Because only the U.S., U.K., Canada, and Australia should have a right to spy on their own citizens.

Silicon Valley is listening

“In Silicon Valley, they say, ‘This super-unethical thing is a good idea.’ In the Midwest, those conversations get shut down very quickly,” said Joshua Montgomery, an aerospace engineering who works on cyberwarfare as a captain in the Kansas Air National Guard.

Even though most Americans don’t put a high priority in their privacy, Montgomery says that 20% of people won’t buy an Echo because it creeps them out. He anticipates that number to grow as the consequences of conversations with data-collecting devices become clearer.

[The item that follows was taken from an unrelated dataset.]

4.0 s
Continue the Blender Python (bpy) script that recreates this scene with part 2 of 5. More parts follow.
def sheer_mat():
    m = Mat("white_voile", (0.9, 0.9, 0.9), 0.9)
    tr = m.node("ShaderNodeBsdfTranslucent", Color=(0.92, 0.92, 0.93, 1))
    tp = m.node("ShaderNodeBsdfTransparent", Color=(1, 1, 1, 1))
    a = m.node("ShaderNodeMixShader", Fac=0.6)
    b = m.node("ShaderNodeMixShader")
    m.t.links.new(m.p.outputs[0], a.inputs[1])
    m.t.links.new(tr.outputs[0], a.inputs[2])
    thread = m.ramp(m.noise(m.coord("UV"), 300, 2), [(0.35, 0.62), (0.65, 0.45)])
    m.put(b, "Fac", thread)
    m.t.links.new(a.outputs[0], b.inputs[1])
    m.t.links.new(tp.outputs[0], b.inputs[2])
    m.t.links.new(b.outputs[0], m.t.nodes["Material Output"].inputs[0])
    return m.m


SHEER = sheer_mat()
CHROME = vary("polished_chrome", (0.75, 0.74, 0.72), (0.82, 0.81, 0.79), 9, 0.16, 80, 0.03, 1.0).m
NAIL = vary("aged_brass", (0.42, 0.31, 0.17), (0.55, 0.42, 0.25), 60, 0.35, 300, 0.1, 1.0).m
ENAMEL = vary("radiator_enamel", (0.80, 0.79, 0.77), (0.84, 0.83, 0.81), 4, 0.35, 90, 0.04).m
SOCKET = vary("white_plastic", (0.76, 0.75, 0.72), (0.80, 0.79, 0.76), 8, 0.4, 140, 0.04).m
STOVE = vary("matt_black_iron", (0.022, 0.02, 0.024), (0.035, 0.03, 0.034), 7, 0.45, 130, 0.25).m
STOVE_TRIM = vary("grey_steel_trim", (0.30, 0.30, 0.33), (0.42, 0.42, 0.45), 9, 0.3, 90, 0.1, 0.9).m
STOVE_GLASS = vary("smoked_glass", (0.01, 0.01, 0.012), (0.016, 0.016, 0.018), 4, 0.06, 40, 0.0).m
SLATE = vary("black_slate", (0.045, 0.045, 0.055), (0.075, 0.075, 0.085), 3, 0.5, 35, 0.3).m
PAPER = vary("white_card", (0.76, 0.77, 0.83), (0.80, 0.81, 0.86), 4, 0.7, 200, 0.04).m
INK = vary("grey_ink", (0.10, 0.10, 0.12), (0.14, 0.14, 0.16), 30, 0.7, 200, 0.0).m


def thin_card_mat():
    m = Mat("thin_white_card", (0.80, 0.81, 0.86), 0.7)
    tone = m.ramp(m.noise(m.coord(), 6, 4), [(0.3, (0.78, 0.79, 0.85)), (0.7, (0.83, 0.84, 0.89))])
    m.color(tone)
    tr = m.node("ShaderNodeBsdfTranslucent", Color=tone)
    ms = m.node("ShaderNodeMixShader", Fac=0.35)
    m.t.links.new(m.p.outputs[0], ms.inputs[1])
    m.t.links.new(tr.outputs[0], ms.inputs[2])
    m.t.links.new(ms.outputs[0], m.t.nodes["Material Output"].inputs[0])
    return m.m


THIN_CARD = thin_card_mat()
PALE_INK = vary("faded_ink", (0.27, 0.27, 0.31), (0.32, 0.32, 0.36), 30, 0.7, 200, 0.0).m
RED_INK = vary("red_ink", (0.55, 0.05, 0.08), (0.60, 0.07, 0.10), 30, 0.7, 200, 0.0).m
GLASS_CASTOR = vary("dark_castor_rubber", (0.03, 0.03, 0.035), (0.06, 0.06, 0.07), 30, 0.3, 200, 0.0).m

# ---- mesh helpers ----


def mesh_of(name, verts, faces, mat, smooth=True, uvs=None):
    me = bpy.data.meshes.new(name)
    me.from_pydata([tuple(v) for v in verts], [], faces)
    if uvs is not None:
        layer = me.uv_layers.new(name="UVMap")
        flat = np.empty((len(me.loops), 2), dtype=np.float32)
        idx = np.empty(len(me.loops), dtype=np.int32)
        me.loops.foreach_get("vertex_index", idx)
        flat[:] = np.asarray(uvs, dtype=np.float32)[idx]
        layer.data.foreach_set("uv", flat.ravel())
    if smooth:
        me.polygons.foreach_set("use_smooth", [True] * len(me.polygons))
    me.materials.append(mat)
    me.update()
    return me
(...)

“Voice is a very personal thing,” he says. “It can communicate innocence. It can communicate sex appeal. It can communicate pain. Having these companies using artificial intelligence algorithms to initiate an emotional response, given their past actions, is something people should be very careful
about.”

If you wanted to hide from Silicon Valley, first you would have to stop typing your cellphone number and e-mail anywhere in the internet.

A phone number is worth more on the dark web than a Social Security number. Your phone is so much more rich with data,” says J.D. Mumford, who runs Anonyome Labs Inc. in Salt Lake City. 

And stop using google:

Google makes upwards of 90% of their revenue off of advertising. Which means they’re going through my email to target me. That scares me. My mom had a terminal illness, and I would communicate with her via Gmail. She didn’t want people to know about it. So I didn’t want Google to,” said Mumford.

Back in 2017, Google said they would stop tailoring ads based on email contents, but they lied. The Wall Street Journal discovered that the company had continued to give marketers access to users’ emails.

These company’s excesses should perhaps be curtailed and individual citizens should be properly educated on what’s being done with their information, but each of these companies represents an opportunity.

People are giving it away

Probably the most common argument for government surveillance is the one that goes: if you’ve got nothing to hide, you’ve got nothing to fear.

And there are a lot of people out there who agree with this insidious argument without thinking it through. For example, this may be true under a benevolent government that always has your best interests at heart, and if you live under a regime like that then good for you. But not everyone does and for plenty of people in the world, the opposite is true.

Still there are people who willingly give away their information.

Law enforcement and intelligence services from all over the world, representing every aspect of the political spectrum, troll our social media accounts, managing our perceptions.

Check this out:

We do a disservice to our privacy by giving passwords to our social media, e-mail and more. They’re stored in the cookies on our computers, which can then be hacked remotely from insecure wireless networks—especially those found in coffee-shops. The IoT devices in our homes build sophisticated portfolios about us based on our usage, and send it back to the manufacturer so they can better market us their products, and sometimes they lose that data, or have it stolen such as the infamous Sony (TYO: 6758) breach from 2011.

And then there’s this guy who just called up and asked for the information on his “wife” and received it without a second thought.

It’s appalling how little we think about our privacy that we’re willing to give it up so willingly. Like the freedom of speech, it really is one of those hidden, unsung rights we’ve always taken for granted—and we’ll only recognize the lack when it’s gone.

The takeaway is that we can’t necessarily avoid the loss of privacy, but we can better educate ourselves on how it’s used, and maybe even approach the means by which our data is used in a democratic fashion. But we have a long way to go.

And maybe we can even make a little money on the way by investing in companies that behave in ethical privacy-positive ways.